In a significant move for the stability of UK tech, HSBC has stepped in to purchase the UK arm of the crisis-ridden Silicon Valley Bank.
It comes after a weekend of crisis for the country’s tech sector after the Silicon Valley Bank was closed by UK regulators last Friday, leading to stark warnings for the potential consequences for British banks.
The deal secures the deposits of Silicon Valley Bank’s UK arm, with HSBC paying a mere £1 to secure the stability of deposits within the bank.
Speaking to Sky News, Chancellor Jeremy Hunt stated: “A number of our most promising and important technology and life science companies had their money with Silicon Valley Bank in the UK branch.
“When you have very young companies, very promising companies, they’re also fragile. They need to pay their staff. And they were worried that as of 8:00 this morning, they might literally not be able to access their bank accounts.”
Hunt went on to map out just how fragile the situation was, as he added: “Some of them only had bank accounts with Silicon Valley Bank UK. And so for that reason, we were faced with a situation where we could have seen some of our most important companies, our most strategic companies wiped out, and that would have been extremely dangerous.”
In spite of HSBC stepping in to save the UK arm of the Silicon Valley Bank, the widespread consequences of the tech space’s collapse could still be significant.
When the news broke on Friday, Tal Kirschenbaum, CEO and Co-Founder of Ledge detailed what he believes companies need to be aware of in order to minimise their risk and exposure.
“SVB is widely regarded as one of the bedrocks of the tech world, having contributed significantly to the growth of the tech ecosystem. This is a challenging time for the tech industry, even for those companies that have not been directly affected by the recent developments.
“The situation presents a number of first and second order implications that companies need to be aware of in order to minimize their own risk and exposure. Fintech companies, for example, that rely on SVB for their core business and have built their product on top of SVB’s payment rails, using their payment rails to move funds, might face significant limits on their ability to operate.
“This will have ripple effects across the ecosystem, affecting mission-critical services like payroll vendors, accounts payable or accounts receivable automation, working capital solutions, and health insurance vendors.”
“In light of these developments, companies, even those who don’t bank with SVB should take action to minimize their risk and exposure. Companies should assess their mission-critical services to better understand the implications of SVB on their operations. They should act quickly to identify any providers that rely on SVB and ensure that they are still able to operate and support their operations and services.

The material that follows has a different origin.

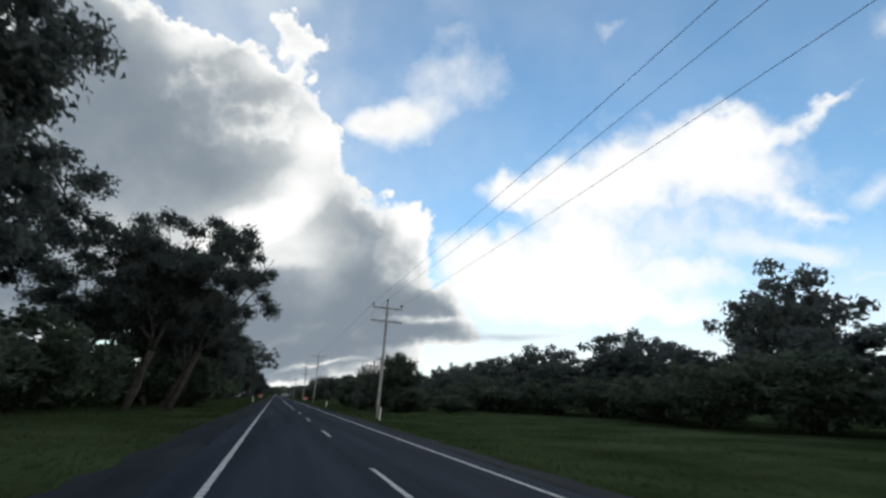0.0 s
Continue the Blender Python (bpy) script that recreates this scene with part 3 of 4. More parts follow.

“Companies that still hold funds in SVB should also start compiling evidence to back up their positions and assets. This will be essential as the FDIC process begins on Monday. In addition, companies who hold funds with SVB should seek to augment their cash flow as an interim solution.
“It is critical that companies act fast to address these challenges and minimize their exposure to risk.”
The warnings come as market turbulence off the back of the collapse has shown few signs of slowing on a global scale as the ripple effect takes hold and increases strain on global financial markets.